GIVEN INFORMATION:

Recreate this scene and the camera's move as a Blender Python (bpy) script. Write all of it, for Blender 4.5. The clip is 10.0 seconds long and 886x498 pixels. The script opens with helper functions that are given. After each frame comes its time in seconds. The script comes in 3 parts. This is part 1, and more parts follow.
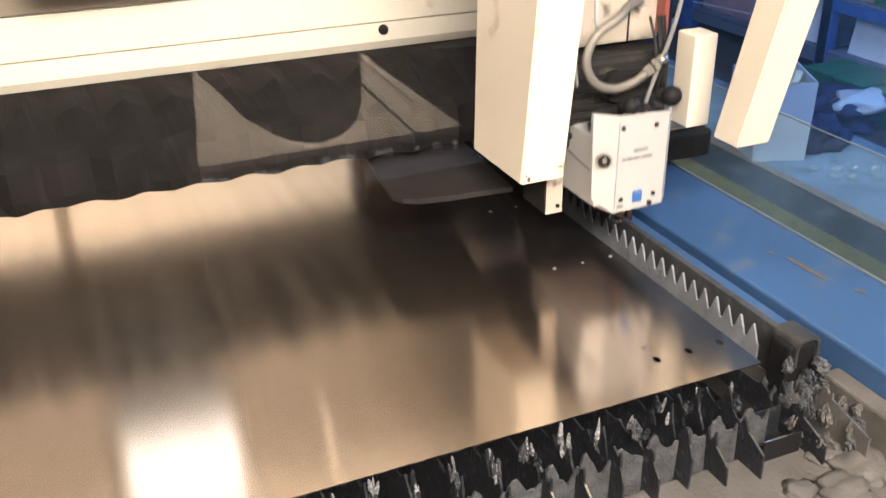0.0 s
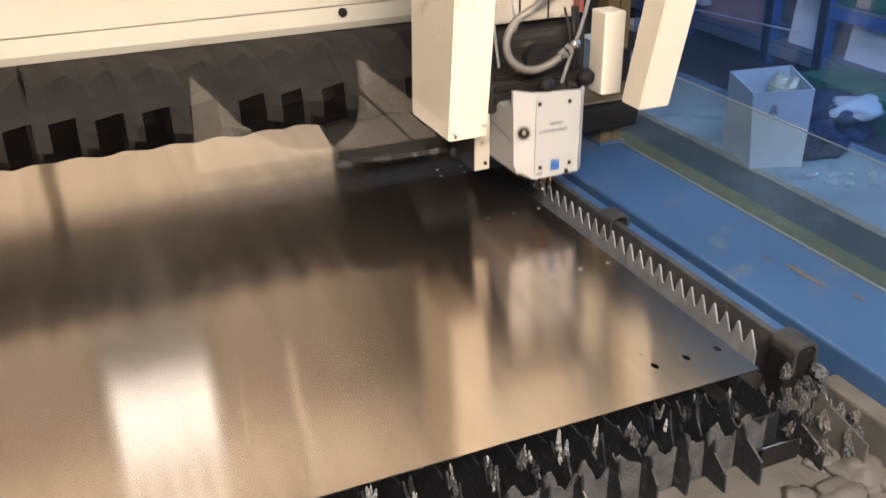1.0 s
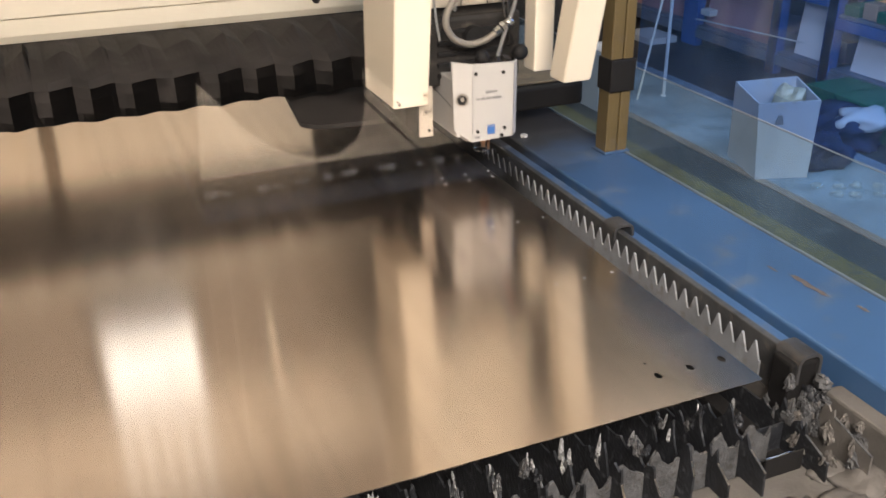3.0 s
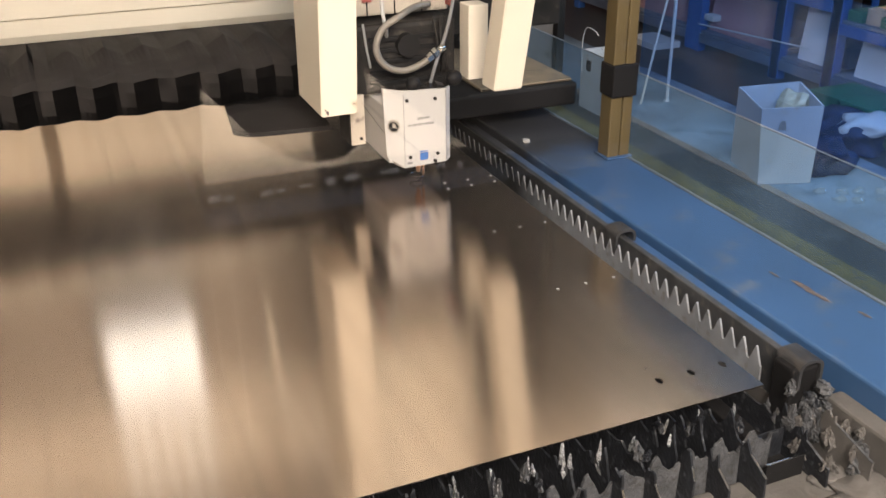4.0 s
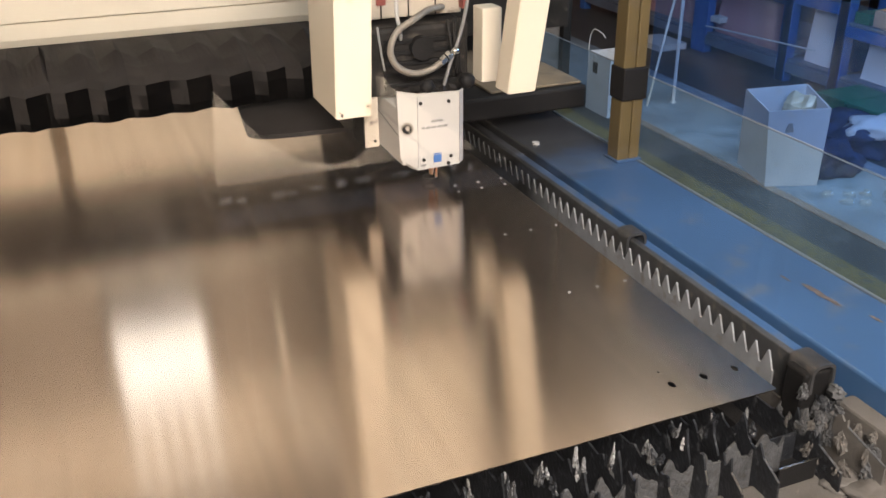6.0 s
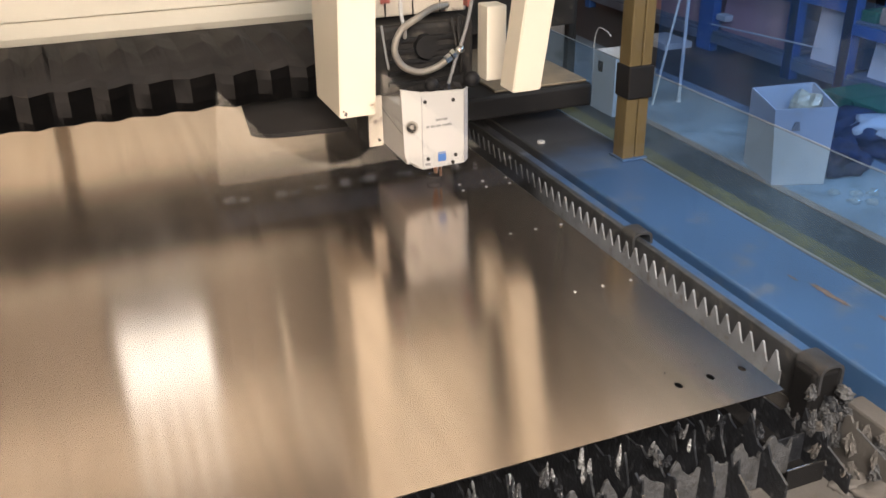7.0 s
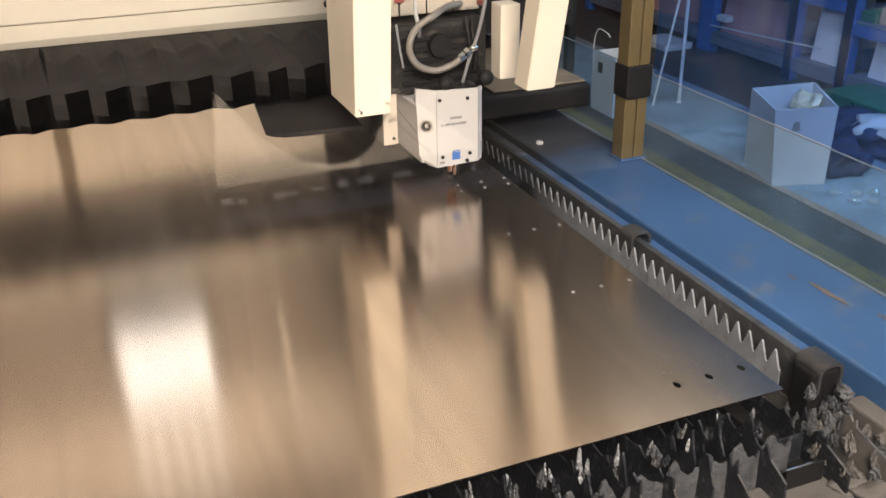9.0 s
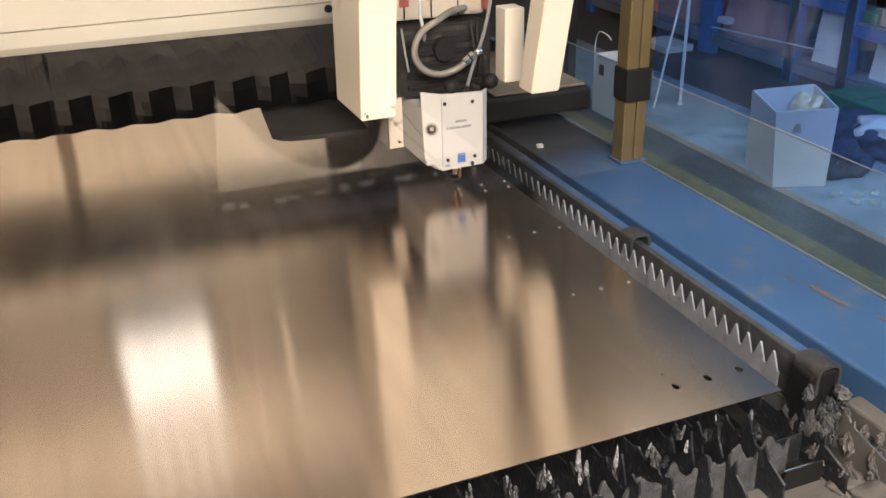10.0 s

AIM OF THE TASK: Transcribe the material exactly, and leave out whatever pictures it holds.

WRITTEN ANSWER:
Recreate this scene and the camera's move as a Blender Python (bpy) script. Write all of it, for Blender 4.5. The clip is 10.0 seconds long and 886x498 pixels. The script opens with helper functions that are given. After each frame comes its time in seconds. The script comes in 3 parts. This is part 1, and more parts follow.
0.0 s
1.0 s
3.0 s
4.0 s
6.0 s
7.0 s
9.0 s
10.0 s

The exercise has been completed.